In 2000 there were 134 apartments in the municipality. The most common apartment size was 3 rooms of which there were 34. There were 7 single room apartments and 62 apartments with five or more rooms. Of these apartments, a total of 125 apartments (93.3% of the total) were permanently occupied, while 5 apartments (3.7%) were seasonally occupied and 4 apartments (3.0%) were empty. As of 2009, the construction rate of new housing units was 7.3 new units per 1000 residents. The vacancy rate for the municipality, in 2010, was 1.29%.

The historical population is given in the following chart:

==Sights==
The entire village of Fiez is designated as part of the Inventory of Swiss Heritage Sites.

==Politics==
In the 2007 federal election the most popular party was the SP which received 26.64% of the vote. The next three most popular parties were the FDP (20.58%), the SVP (19.45%) and the Green Party (17.73%). In the federal election, a total of 118 votes were cast, and the voter turnout was 50.0%.

==Economy==
As of In 2010 2010, Fiez had an unemployment rate of 2.4%. As of 2008, there were 15 people employed in the primary economic sector and about 6 businesses involved in this sector. 16 people were employed in the secondary sector and there were 4 businesses in this sector. 24 people were employed in the tertiary sector, with 9 businesses in this sector. There were 189 residents of the municipality who were employed in some capacity, of which females made up 45.0% of the workforce.

In 2008 the total number of full-time equivalent jobs was 48. The number of jobs in the primary sector was 12, all of which were in agriculture. The number of jobs in the secondary sector was 15, all of which were in manufacturing. The number of jobs in the tertiary sector was 21. In the tertiary sector; 8 or 38.1% were in wholesale or retail sales or the repair of motor vehicles, 1 was in the movement and storage of goods, 6 or 28.6% were in a hotel or restaurant, 1 was a technical professional or scientist, 4 or 19.0% were in education.

In 2000, there were 14 workers who commuted into the municipality and 164 workers who commuted away. The municipality is a net exporter of workers, with about 11.7 workers leaving the municipality for every one entering. Of the working population, 7.4% used public transportation to get to work, and 77.8% used a private car.

==Religion==
From the 2000 census, 44 or 12.8% were Roman Catholic, while 226 or 65.5% belonged to the Swiss Reformed Church. Of the rest of the population, there were 2 members of an Orthodox church (or about 0.58% of the population), and there were 4 individuals (or about 1.16% of the population) who belonged to another Christian church. There were 2 (or about 0.58% of the population) who were Islamic. 48 (or about 13.91% of the population) belonged to no church, are agnostic or atheist, and 21 individuals (or about 6.09% of the population) did not answer the question.

==Education==
In Fiez about 134 or (38.8%) of the population have completed non-mandatory upper secondary education, and 54 or (15.7%) have completed additional higher education (either university or a Fachhochschule). Of the 54 who completed tertiary schooling, 59.3% were Swiss men, 24.1% were Swiss women, 9.3% were non-Swiss men.

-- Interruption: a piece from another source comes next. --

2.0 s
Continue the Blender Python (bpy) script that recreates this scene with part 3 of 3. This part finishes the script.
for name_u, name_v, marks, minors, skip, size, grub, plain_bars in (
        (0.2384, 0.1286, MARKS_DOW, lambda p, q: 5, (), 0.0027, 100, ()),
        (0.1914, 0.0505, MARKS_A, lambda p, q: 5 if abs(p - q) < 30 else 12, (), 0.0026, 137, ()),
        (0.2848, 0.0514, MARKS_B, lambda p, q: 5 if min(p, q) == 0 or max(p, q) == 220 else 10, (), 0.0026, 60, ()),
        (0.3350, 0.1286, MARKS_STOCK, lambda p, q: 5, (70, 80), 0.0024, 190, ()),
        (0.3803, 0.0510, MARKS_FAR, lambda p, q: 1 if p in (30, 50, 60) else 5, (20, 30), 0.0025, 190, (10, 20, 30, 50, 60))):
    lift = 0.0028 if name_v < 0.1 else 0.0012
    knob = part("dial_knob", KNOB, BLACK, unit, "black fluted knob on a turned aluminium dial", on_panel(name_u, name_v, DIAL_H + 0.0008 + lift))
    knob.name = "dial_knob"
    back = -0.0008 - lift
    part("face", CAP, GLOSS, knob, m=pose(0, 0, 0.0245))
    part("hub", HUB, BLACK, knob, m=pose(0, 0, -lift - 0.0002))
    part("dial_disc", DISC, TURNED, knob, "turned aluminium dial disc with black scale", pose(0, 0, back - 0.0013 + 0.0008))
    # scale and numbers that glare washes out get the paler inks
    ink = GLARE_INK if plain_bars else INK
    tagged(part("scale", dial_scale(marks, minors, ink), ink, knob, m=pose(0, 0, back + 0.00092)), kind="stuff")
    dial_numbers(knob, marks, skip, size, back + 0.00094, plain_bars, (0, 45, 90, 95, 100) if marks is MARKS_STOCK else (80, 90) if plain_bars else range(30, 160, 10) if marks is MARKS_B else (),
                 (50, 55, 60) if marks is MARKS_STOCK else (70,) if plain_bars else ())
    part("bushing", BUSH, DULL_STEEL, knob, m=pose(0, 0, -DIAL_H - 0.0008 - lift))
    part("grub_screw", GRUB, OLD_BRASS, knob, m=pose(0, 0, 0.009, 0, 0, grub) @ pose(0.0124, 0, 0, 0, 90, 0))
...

In the 2009/2010 school year there were a total of 74 students in the Fiez school district. In the Vaud cantonal school system, two years of non-obligatory pre-school are provided by the political districts. During the school year, the political district provided pre-school care for a total of 578 children of which 359 children (62.1%) received subsidized pre-school care. The canton's primary school program requires students to attend for four years. There were 46 students in the municipal primary school program. The obligatory lower secondary school program lasts for six years and there were 28 students in those schools.

As of 2000, there were 26 students in Fiez who came from another municipality, while 52 residents attended schools outside the municipality.

==Notable people==
- Pierre Gilliard (1879–1962), Swiss academic and writer who served as the French language tutor to the children of Nicholas II of Russia.